Tension in massless rope

Question

We are learning Newton laws in the University and were given the following problem: In the system described in the image, the man is pulling two massless ropes with a force of $F$ each. We are required to calculate the acceleration of the system.

Given $m_1$ - mass of the man, $m_2$ - mass of the platform, I thought the solution will simply be: $$ (m_1 + m_2)a = -(m_1 + m_2)g + 2F \rightarrow a = \frac{2F}{(m_1 + m_2)} - g $$

But apparently the answer is: $$ a = \frac{4F}{(m_1 + m_2)} - g $$

And I can't quite wrap my head around how the force the man put essentially "doubled". I was given an answer of how the tension in the rope needs to be uniform through the entire rope - so with accordance with Newton second law each rope is pulling the man upwards in equal force, but also the bottom of the rope pulls up the platform in an equal force, so it adds up to $4F$.

I was hoping you could help me make sense of this problem because it doesn't sit well with me.

Answer 1

That's one thing that you can make a pulley do. There is no "conservation of force", so systems like pulleys and levers can increase or decrease applied forces. The increased effect of and applied force by a machine is termed mechanical advantage. Because the work done is conserved, that means if a pulley changes the force required, the distance moved by the rope system changes as well.

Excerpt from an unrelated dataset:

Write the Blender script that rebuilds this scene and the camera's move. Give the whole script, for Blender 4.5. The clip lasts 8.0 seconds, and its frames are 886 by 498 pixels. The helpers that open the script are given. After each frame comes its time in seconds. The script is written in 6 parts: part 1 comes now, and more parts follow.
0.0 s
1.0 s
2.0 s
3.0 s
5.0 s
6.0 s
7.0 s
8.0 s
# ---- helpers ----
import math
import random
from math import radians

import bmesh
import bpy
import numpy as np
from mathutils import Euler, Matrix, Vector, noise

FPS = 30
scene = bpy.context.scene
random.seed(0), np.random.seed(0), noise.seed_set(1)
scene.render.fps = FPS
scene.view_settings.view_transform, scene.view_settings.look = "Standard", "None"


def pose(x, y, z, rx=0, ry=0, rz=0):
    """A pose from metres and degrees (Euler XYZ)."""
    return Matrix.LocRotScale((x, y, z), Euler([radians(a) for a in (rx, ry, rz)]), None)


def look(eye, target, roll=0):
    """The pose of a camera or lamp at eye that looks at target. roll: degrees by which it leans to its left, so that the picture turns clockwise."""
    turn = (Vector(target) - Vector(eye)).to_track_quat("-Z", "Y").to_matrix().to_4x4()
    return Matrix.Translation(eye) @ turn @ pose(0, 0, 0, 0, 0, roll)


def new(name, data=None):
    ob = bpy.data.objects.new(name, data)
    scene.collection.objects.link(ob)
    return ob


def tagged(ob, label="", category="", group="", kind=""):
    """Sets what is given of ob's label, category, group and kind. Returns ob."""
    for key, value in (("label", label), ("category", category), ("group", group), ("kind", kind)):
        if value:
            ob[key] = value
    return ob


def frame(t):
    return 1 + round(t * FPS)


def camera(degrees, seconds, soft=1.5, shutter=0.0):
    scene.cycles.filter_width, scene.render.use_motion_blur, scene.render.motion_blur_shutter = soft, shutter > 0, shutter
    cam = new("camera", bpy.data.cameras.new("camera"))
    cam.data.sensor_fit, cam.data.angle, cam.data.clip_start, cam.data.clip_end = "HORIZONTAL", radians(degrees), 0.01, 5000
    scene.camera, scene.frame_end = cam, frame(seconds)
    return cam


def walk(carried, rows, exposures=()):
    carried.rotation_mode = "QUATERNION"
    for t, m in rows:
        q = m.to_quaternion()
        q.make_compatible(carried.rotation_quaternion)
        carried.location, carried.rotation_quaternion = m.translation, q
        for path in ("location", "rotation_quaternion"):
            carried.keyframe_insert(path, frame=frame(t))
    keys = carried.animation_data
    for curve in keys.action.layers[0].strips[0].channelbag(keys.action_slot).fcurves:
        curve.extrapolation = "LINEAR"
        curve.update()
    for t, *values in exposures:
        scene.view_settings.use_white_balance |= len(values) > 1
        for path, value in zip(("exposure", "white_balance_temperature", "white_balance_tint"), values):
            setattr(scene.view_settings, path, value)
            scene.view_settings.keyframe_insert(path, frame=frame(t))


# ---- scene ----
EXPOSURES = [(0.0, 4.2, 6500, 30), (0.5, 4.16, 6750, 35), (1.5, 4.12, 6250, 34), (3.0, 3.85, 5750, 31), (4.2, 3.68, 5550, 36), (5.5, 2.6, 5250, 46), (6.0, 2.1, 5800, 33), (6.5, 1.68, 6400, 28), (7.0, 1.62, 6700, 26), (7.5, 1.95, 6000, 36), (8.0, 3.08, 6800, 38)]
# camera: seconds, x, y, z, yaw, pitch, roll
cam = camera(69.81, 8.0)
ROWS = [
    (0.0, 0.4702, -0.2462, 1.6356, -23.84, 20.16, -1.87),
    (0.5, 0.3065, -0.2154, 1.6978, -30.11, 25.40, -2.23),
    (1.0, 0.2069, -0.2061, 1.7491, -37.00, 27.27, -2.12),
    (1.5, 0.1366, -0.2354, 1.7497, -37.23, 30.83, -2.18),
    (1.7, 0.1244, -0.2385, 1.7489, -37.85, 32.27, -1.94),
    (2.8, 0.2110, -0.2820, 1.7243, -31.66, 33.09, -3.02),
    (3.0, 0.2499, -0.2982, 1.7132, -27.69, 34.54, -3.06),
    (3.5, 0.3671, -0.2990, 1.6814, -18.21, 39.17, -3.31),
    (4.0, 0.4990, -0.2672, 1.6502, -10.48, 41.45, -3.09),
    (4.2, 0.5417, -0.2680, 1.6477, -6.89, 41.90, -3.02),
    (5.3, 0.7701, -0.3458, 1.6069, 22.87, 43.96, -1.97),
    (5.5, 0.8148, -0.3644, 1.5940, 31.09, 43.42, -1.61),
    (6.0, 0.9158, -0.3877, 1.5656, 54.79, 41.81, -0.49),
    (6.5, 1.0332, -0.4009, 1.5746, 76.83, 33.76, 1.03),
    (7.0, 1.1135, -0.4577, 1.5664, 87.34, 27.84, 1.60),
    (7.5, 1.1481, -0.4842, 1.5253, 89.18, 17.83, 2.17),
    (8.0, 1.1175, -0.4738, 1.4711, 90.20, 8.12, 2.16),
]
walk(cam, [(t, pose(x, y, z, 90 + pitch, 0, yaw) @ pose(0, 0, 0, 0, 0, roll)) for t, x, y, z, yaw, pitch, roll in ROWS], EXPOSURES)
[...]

In this problem the person on the platform is pulling each rope with a force $F$, for a total by the person of $2F$. And we can assume that if the system is moving, the rope is pulled some length $l$ past the grip point.

Because each rope has two attachments to the platform (one fixed, one via the person), the force delivered to the platform system is $4F$. But as the platform moves, both ends get closer to the pulley. So by the person pulling a length $l$, the platform rises a distance $l/2$.

If we ignore the acceleration and assume the person is just lifting slowly, then the total work done by the person is $W = Fd = 2F l$, while the work done on the platform is $4F\frac{l}{2} = 2Fl$. The pulley system has changed the force required to move the platform, but not changed the work required.

Answer 2

Think of the scenario where the two ropes at the ends are fixed to the pulleys (so they don't roll) and the person is not holding on to the ropes. In this case, the two ropes each have a force $|F_1| = g(m_1+m_2)/2$ applied to them, and by Newton's third law, each applies $|F_1|$ to the platform.

Then, instead of fixing the two ropes to the pulleys, attach both ends of each rope to the platform (the person is still not holding onto the ropes in the middle, they are just directly attached to the platform). Then, each rope end must have $|F_2| = g(m_1+m_2)/4$ applied to it, and by Newton's third law, each applies $|F_2|$ to the platform.

Let's say all ends of the ropes are still attached to the platform, but the person decides to pull down on the two rope ends in the middle, such that the force on each of the two rope ends in the middle is $F$.

What is the force that the two middle rope ends exert on the person?

What is the force that the other two ends of the rope exert on the platform?

Then, what is the total force exerted on the platform+person system by the ropes?

Answer 3

Each rope is pulling up on the man and on an end of the platform.